Name: Anonymous 2008-09-23 13:47

So can anybody tell me in a way one can understand it what a fucking monad does?

Name: Anonymous 2008-09-25 23:07

>>46
2) I'm talking about how monads seem to be a gathering point for strange behaviors that (presumably) can't be implemented in the language itself, and whatever Haskell code may represent them is replaced by internal functions at compile time.
3) That's been my experience when a program I'm trying to write gets too tangled among the standard monads.  Even when GHC accepts the code, the runtime crashes on it.

If you're looking for it to mean more than that, you're either trolling, crazy, or trying to drive yourself crazy.
Or I've read basically anything ever written promoting/teaching Haskell, wherein so-called “monadic behavior” is touted as a major defining aspect of the language (rather than “hey I thought of a way to rearrange that function”) and the monads themselves are giant shadowy beasts of which we must never speak.

>>48
Thanks.

Name: Anonymous 2008-09-26 2:07

>>54
right, some mathematican invented that shitty name and some other shitheads thought it was a good idea to rename old concepts (encapsulation) in programming with it, instead of using a name which describes what monads are good for.
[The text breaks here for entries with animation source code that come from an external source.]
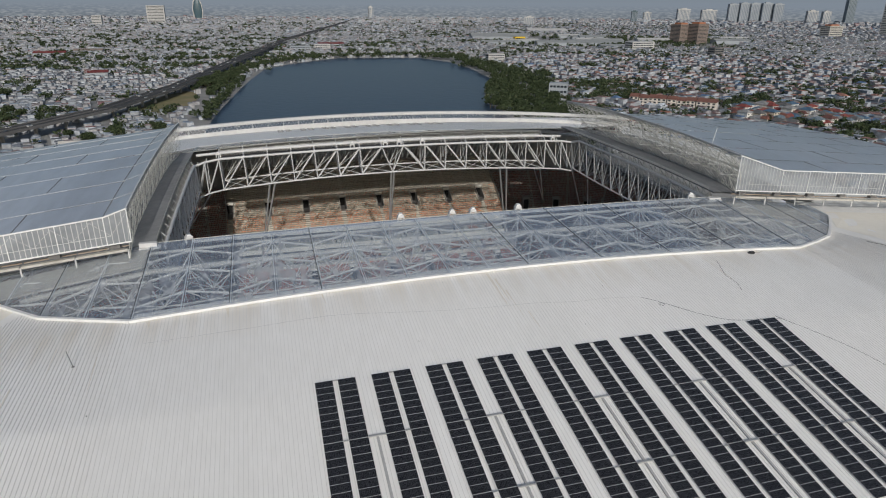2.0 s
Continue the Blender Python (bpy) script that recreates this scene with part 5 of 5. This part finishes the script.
# ---- trees ----
def crown_clumps(sp, cx, cy, zc, r, n, rnd, size):
    """Leaf clumps scattered through an uneven crown."""
    for k in range(n):
        a, b = rnd.random() * 6.283, math.acos(1 - 1.75 * rnd.random())
        q = r * (0.55 + 0.5 * rnd.random()) * (1 + 0.25 * math.sin(3 * a + cx))
        p = Vector((cx + q * math.sin(b) * math.cos(a), cy + q * math.sin(b) * math.sin(a), zc + 0.72 * q * math.cos(b)))
        s1 = size * (0.6 + 0.8 * rnd.random())
        u = Vector((rnd.uniform(-1, 1), rnd.uniform(-1, 1), rnd.uniform(-0.5, 0.5))).normalized()
        w = u.cross(Vector((rnd.uniform(-1, 1), rnd.uniform(-1, 1), rnd.uniform(0.2, 1)))).normalized()
        t = u.cross(w) * 0.45
        sp.add([tuple(p - u * s1), tuple(p + w * s1 * 0.8 + t * s1), tuple(p + u * s1), tuple(p - w * s1 * 0.8 + t * s1)], [(0, 1, 2, 3)])


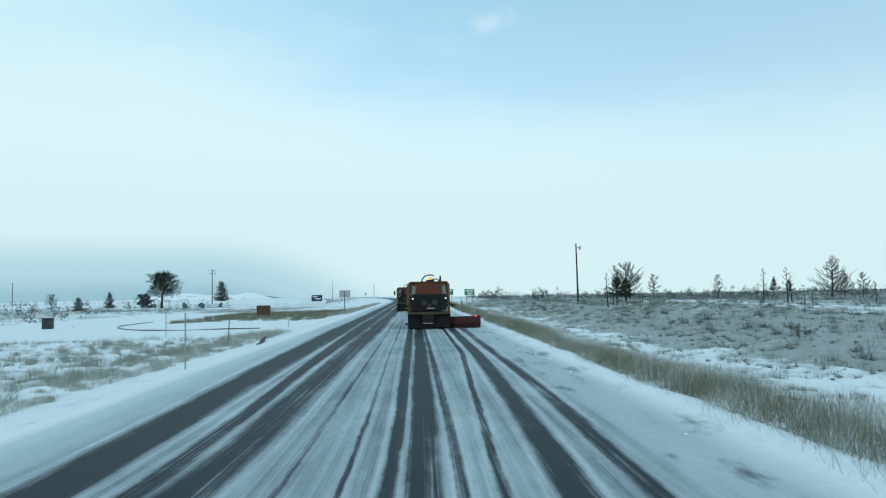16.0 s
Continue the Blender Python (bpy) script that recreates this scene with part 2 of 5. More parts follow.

I wonder why some people try so hard to find creative names, which fit the topic.

>>56
>Except it's not a function being executed N times and having side effects, it's a function being composed against itself to the Nth degree and having cumulative effects on a value invisibly threaded through the whole sequence.
Which sounds good for me, as long as nobody wants to tell me now about how we put the world state into the monad or need to compute an actual value in haskell itself besides executing the function to give it some unique id. Last problem for me in haskell solved, i should be happy.

As far as i understand it now is, that the haskell compiler can't look into the functions written in c and thus does not know what they will return with which input value, thus the created program has to execute them every time. Monads and similar stuff (Arrows) just make sure, that we use a return value only one time.

Only problem is a runtime environment, which could predict from the last input values the output values of a function and replace its call with the result without executing anything.